Descartes ficou célebre por começar sua investigação pelo ceticismo. Não foi uma inovação dele, eram tempos tortuosos aqueles em que descobertas científicas (Copérnico, depois Galileu e a terra já não é o centro do universo!) abalavam os pilares do conhecimento. Não se assuste com as três referências em uma sentença, isso é tudo que eu sei sobre essas três celebridades e você não precisa de mais nada para entender o ponto. O ponto é que Descartes não aplicou o ceticismo aos seus rivais. Ele não foi rigoroso ou crítico com quem ele discordava. Muito pelo contrário, ele começou aplicando o ceticismo às suas próprias crenças. Hoje é fácil dizer que não deu muito certo, já que ele falou algumas coisas que hoje soam como bobagens (talvez seja porque ele não aplicou o ceticismo tão afundo como apregoava). Mas enfim, o que se extrai desse exemplo é que o ceticismo é uma arma que funciona melhor se utilizada contra nós mesmos. O movimento não é natural. Nada é mais artificial do que discordar de nós mesmos. A gente acha, acha não, a gente tem certeza de que sabe a verdade.
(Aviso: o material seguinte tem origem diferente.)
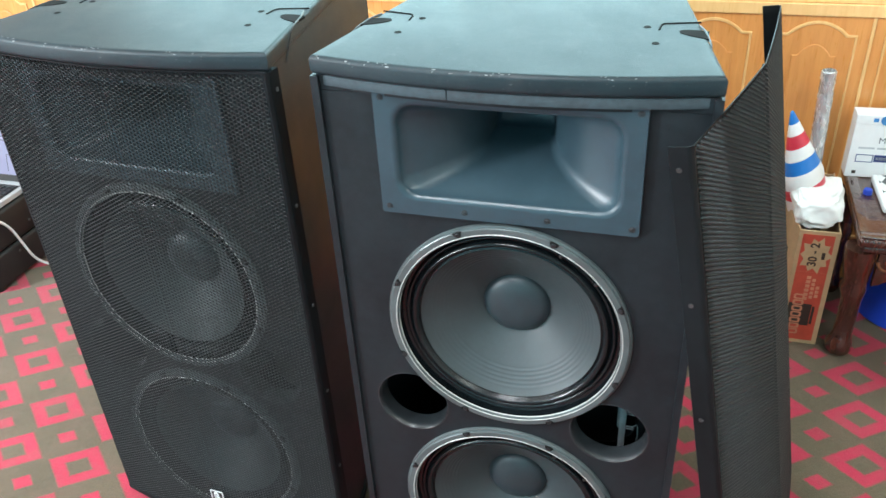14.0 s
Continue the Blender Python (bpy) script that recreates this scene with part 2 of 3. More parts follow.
def tube(points, r, n=8, bm=None):
    """A round rod along points."""
    bm = bm or bmesh.new()
    pts = [Vector(p) for p in points]
    rings = []
    up = Vector((0.13, 0.31, 0.94))
    for k, p in enumerate(pts):
        d = (pts[min(k + 1, len(pts) - 1)] - pts[max(k - 1, 0)]).normalized()
        a = d.cross(up).normalized()
        b = d.cross(a)
        rr = r(k / (len(pts) - 1)) if callable(r) else r
        rings.append([p + rr * (math.cos(2 * math.pi * q / n) * a + math.sin(2 * math.pi * q / n) * b) for q in range(n)])
    return loft(rings, True, True, bm)


def smooth_path(pts, n=8):
    """Catmull-Rom through pts."""
    p = [Vector(q) for q in pts]
    p = [2 * p[0] - p[1]] + p + [2 * p[-1] - p[-2]]
    out = []
    for k in range(1, len(p) - 2):
        for q in range(n):
            t = q / n
            out.append(0.5 * (2 * p[k] + (p[k + 1] - p[k - 1]) * t + (2 * p[k - 1] - 5 * p[k] + 4 * p[k + 1] - p[k + 2]) * t * t + (3 * p[k] - p[k - 1] - 3 * p[k + 1] + p[k + 2]) * t ** 3))
    return out + [p[-2]]


def circle(cx, cz, r, n=64):
    return [(cx + r * math.cos(2 * math.pi * k / n), cz + r * math.sin(2 * math.pi * k / n)) for k in range(n)]


def rounded(x0, x1, z0, z1, r, n=6):
    """A rounded rectangle as (x, z) points, counter-clockwise."""
    out = []
    for cx, cz, a in ((x1 - r, z1 - r, 0), (x0 + r, z1 - r, 90), (x0 + r, z0 + r, 180), (x1 - r, z0 + r, 270)):
        for k in range(n + 1):
            b = radians(a + 90 * k / n)
            out.append((cx + r * math.cos(b), cz + r * math.sin(b)))
    return out


def holed_panel(outer, holes, y0, y1):
    """An upright panel in the xz plane with holes through it, from y0 (front) to y1."""
    bm = bmesh.new()
    for y in (y0, y1):
        es = []
        for l in [outer] + holes:
            vs = [bm.verts.new((x, y, z)) for x, z in l]
            es += [bm.edges.new((vs[k], vs[(k + 1) % len(vs)])) for k in range(len(vs))]
        bmesh.ops.triangle_fill(bm, edges=es, use_beauty=True)
    for l in [outer] + holes:
        n = len(l)
        a = [bm.verts.new((x, y0, z)) for x, z in l]
        b = [bm.verts.new((x, y1, z)) for x, z in l]
        for k in range(n):
            bm.faces.new((a[k], a[(k + 1) % n], b[(k + 1) % n], b[k]))
    bmesh.ops.remove_doubles(bm, verts=bm.verts, dist=1e-5)
    return bm


def bars(parent, material, rows, m, name="print_bar"):
    """Small flat printed bars (x0, x1, z0, z1) on the plane given by m."""
    for x0, x1, z0, z1 in rows:
        bm = box(x0, x1, -0.0006, 0.0, z0, z1)
        bm.transform(m)
        part(name, bm, material, parent)


def lettering(name, text, size, material, parent, m, extrude=0.0004, bold=0.0):
    c = bpy.data.curves.new(name, "FONT")
    c.body, c.size, c.extrude, c.align_x, c.align_y, c.offset = text, size, extrude, "CENTER", "CENTER", bold
    tmp = bpy.data.objects.new(name, c)
    scene.collection.objects.link(tmp)
    dg = bpy.context.evaluated_depsgraph_get()
    me = bpy.data.meshes.new_from_object(tmp.evaluated_get(dg))
    bpy.data.objects.remove(tmp)
    me.transform(m)
    me.materials.clear()
    me.materials.append(material)
    ob = new(name, me)
    ob.parent = parent
    return ob


# ---- setting: floor, walls, ceiling ----
X0, X1, Y0, Y1, H = -4.25, 2.3, -3.0, 1.27, 2.8
bm = bmesh.new()
bmesh.ops.create_grid(bm, x_segments=2, y_segments=2, size=0.5, matrix=Matrix.Translation(((X0 + X1) / 2, (Y0 + Y1) / 2, 0)) @ Matrix.Diagonal((X1 - X0 + 0.3, Y1 - Y0 + 0.3, 1, 1)))
bm2 = box(X0 - 0.15, X1 + 0.15, Y0 - 0.15, Y1 + 0.15, -0.05, -0.001, bm=bm)
tagged(part("floor", bm, M_CARPET), "crimson and olive lozenge-patterned woven carpet", "carpet", kind="structure")
M_WALL = plain("cream_wall_paint", (0.62, 0.60, 0.55), 0.7, vary=0.06, scale=12, bump=0.2)
M_CEIL = plain("white_ceiling_paint", (0.78, 0.78, 0.77), 0.8, vary=0.04, scale=12, bump=0.2)
tagged(part("ceiling", box(X0 - 0.15, X1 + 0.15, Y0 - 0.15, Y1 + 0.15, H, H + 0.1), M_CEIL), "plain white painted ceiling", "ceiling", kind="structure")


def wall_with_window(name, axis, at, a0, a1, win, t):
    """A wall along x (axis 0) or y (axis 1) at a place, with one window opening (a, a, z, z)."""
    w0, w1, z0, z1 = win
    bm = holed_panel([(a0, 0), (a1, 0), (a1, H), (a0, H)], [[(w0, z0), (w1, z0), (w1, z1), (w0, z1)]], min(0, t), max(0, t))
    bm.transform(Matrix.Translation((0, at, 0)) if axis == 0 else Matrix(((0, 1, 0, at), (1, 0, 0, 0), (0, 0, 1, 0), (0, 0, 0, 1))))
    return tagged(part(name, bm, M_WALL), "plain painted room wall with a window opening", "wall", kind="structure")


wall_with_window("wall_north", 0, Y1, X0 - 0.15, X1 + 0.15, (-1.6, 1.0, 1.15, 2.25), 0.15)
wall_with_window("wall_west", 1, X0, Y0, Y1, (-2.73, -2.13, 1.2, 2.6), -0.15)
tagged(part("wall_east", box(X1, X1 + 0.15, Y0, Y1, 0, H), M_WALL), "plain painted room wall", "wall", kind="structure")
# unseen wall; its teal is added to cool the reflections in the black fronts
M_TEAL_BOUNCE = plain("teal_bounce_wall", (0.28, 0.58, 0.66), 0.7, vary=0.06, scale=12, bump=0.2)
tagged(part("wall_south", box(X0 - 0.15, X1 + 0.15, Y0 - 0.15, Y0, 0, H), M_TEAL_BOUNCE), "unseen room wall, coloured teal to tint reflections", "wall", kind="structure")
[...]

E mais, quão estúpidos são aqueles que não percebem que nós estamos certos! Talvez essa certeza cega tenha uma explicação evolutiva. Quem não para para se questionar age mais e não hesita em ir até o fim. Em um contexto de luta pela sobrevivência isso pode ser vantajoso. Mas para buscar informações sobre o mundo é preciso abandonar essa natureza. Se você quer informação em vez de confirmação, comece duvidando de si. 

Isso dito, diante de uma notícia com a qual concordamos desde a leitura do título teremos duas opções razoáveis. a) Não ler, ou b) ler forjando um ceticismo. É claro que sempre se pode ler algo dauqele amigo, daquele comediante ou daquele jornalista com o qual sempre concordamos apenas para satisfazer aquela dose diária de confirmação das nossas certezas. Mas cuidado, é preciso fazer isso sabendo que é tão arriscado alimentar certezas quanto gremlins. Quem não gostou do título (ou quem gostou da sugestão) e está lendo esse texto em busca de problemas, com certeza já aventou para o problema que os não-céticos logo identificam no ceticismo: ele não pode ser aplicado a si mesmo. Pois se assim o fosse, o leitor deveria ser cético diante desse texto que aconselha a ser cético. A conclusão, nesse caso, seria que o cético, então, não deveria ser cético!?

Não necessariamente. Se o ceticismo é definido como uma arma a ser aplicada contra si mesmo, aqueles que discordam desse texto deviam questionar-se porque discordam. Apenas os céticos deveriam questionar seu não ceticismo diante desse texto, o que seria muito saudável. Desse ponto de vista, o ceticismo seria como o bumerangue que volta contra quem o lançou, mas, para quem sabe lançar, a volta é, na verdade, um benefício e não um problema. É possível ser cético (principalmente contra nossas certezas) sem ser nihilista. Como Descartes, vamos usar como um primeiro passo para continuar se informando. Uma vez ao dia, deixe de ler um artigo com o qual já concorda com o título e busque um da opinião contrária. Mas cuidado com essa busca. Não escolha a dedo o pior defensor da opinião contrária para justificar sua oposição. Procure bons oponentes, neles a gente pode encontrar amigos. Por exemplo, eu jamais irira concordar com as limitações da teoria evolutiva se fosse ler textos creacionistas.

O parágrafo final é hora colocar a sugestão no âmbito prático que é tema recorrente do blog. Diante de um projeto social a gente repete as mesmas tendências que diante de todas as outras informações. Se somos por uma causa, vamos concordar com ela, se somos contra, buscaremos suas falhas até além do bom senso. Educação é um tema de que (quase) todos concordam trazer benefícios sociais. Talvez não seja (ver tabela na pg.36). Mas se for, quem é pelo avanço tecnológico vai defender que o modo de resolver a situação é modernizar as escolas. Quem tem uma visão mais economicista vai defender aumentar os incentivos a professores e alunos. Quem foca nas relações humanas vai defender uma nova abordagem em sala de aula. Talvez seja bom que eles sejam tendenciosos a ponto de fazerem suas hipóteses virarem realidade. Só assim os céticos terão material menos especulativo para comparar resultados e apoiar o melhor programa. A sua vantagem é que a humildade epistemológica os permite abandonar as certezas iniciais. Alguém pensou em combater vermes para melhorar educação?